> Stored data:
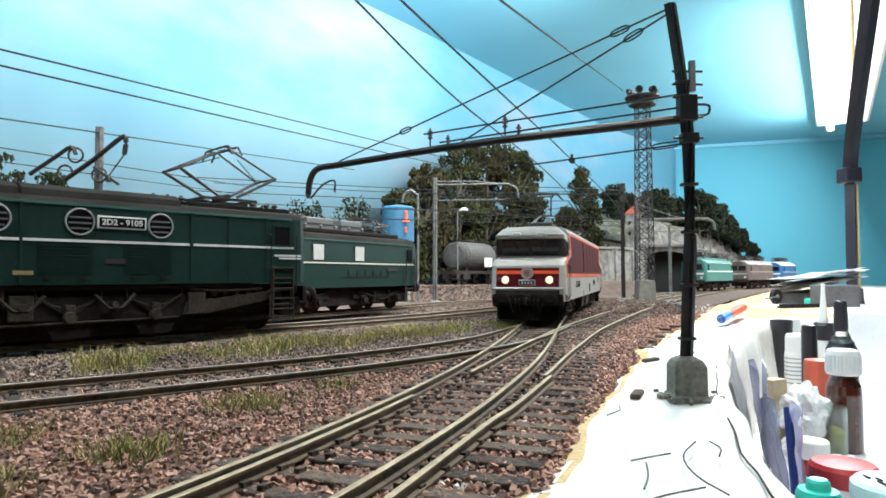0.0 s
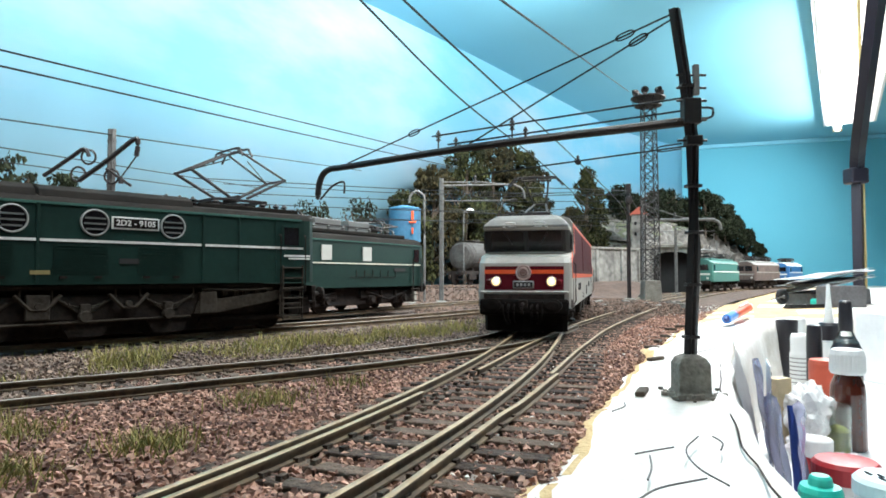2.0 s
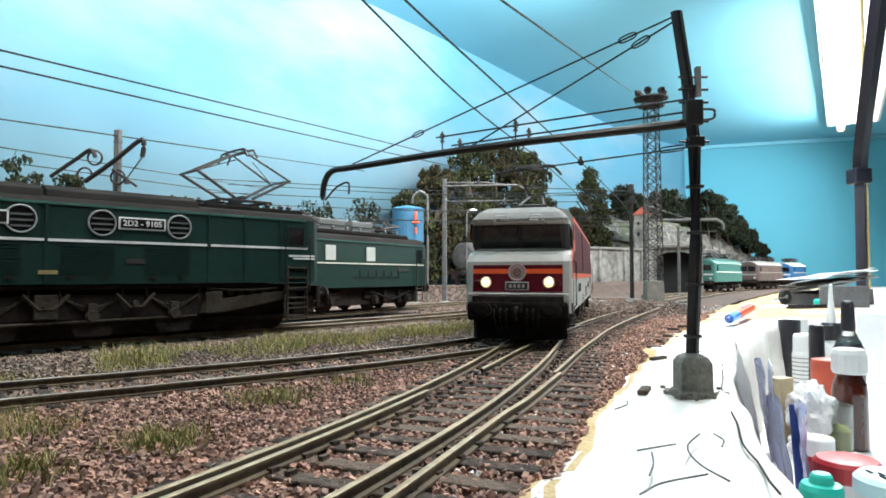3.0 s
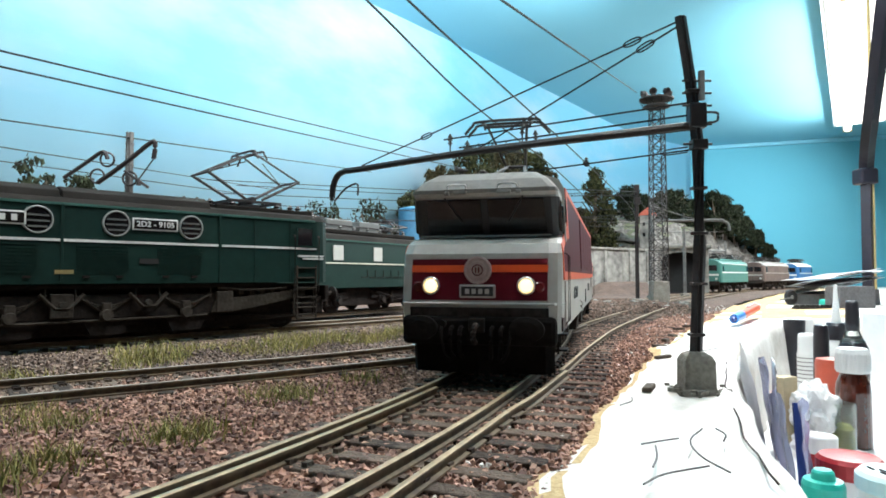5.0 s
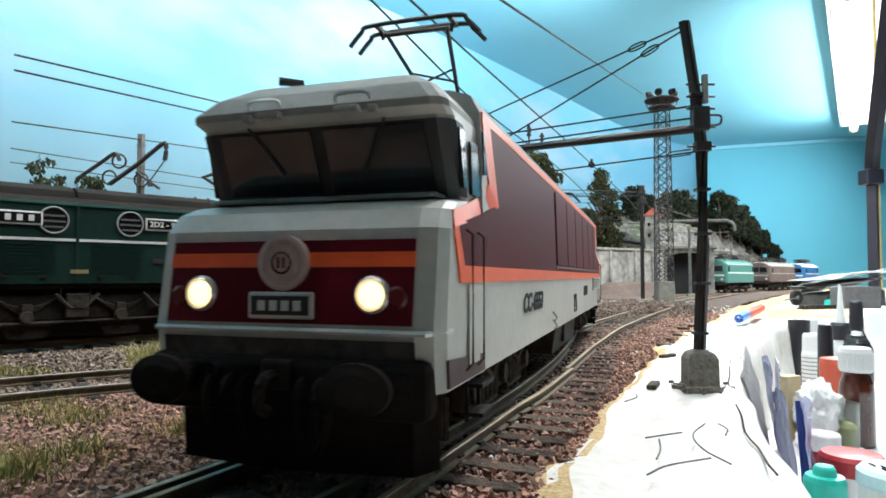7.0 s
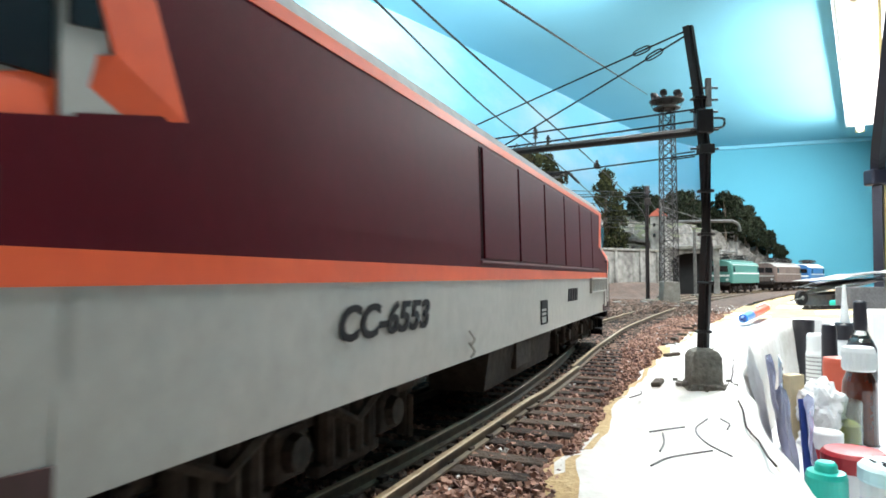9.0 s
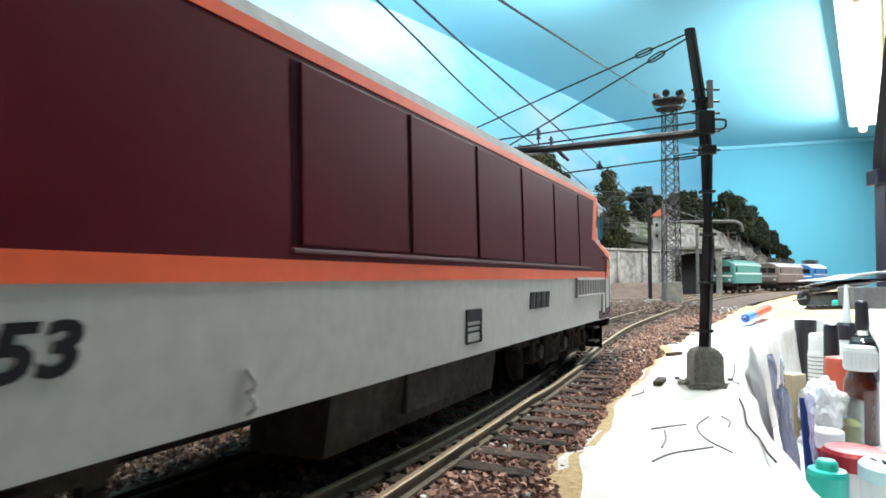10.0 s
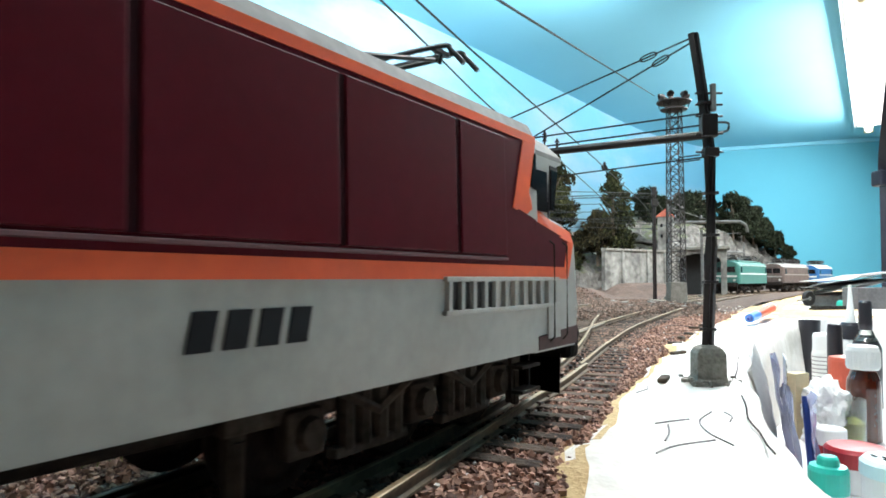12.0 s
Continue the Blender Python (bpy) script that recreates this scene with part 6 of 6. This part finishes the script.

> Problem to solve: Reproduce the material word for word. Any pictures should be left out of the copy.

> Solution for this problem:
0.0 s
2.0 s
3.0 s
5.0 s
7.0 s
9.0 s
10.0 s
12.0 s
Continue the Blender Python (bpy) script that recreates this scene with part 6 of 6. This part finishes the script.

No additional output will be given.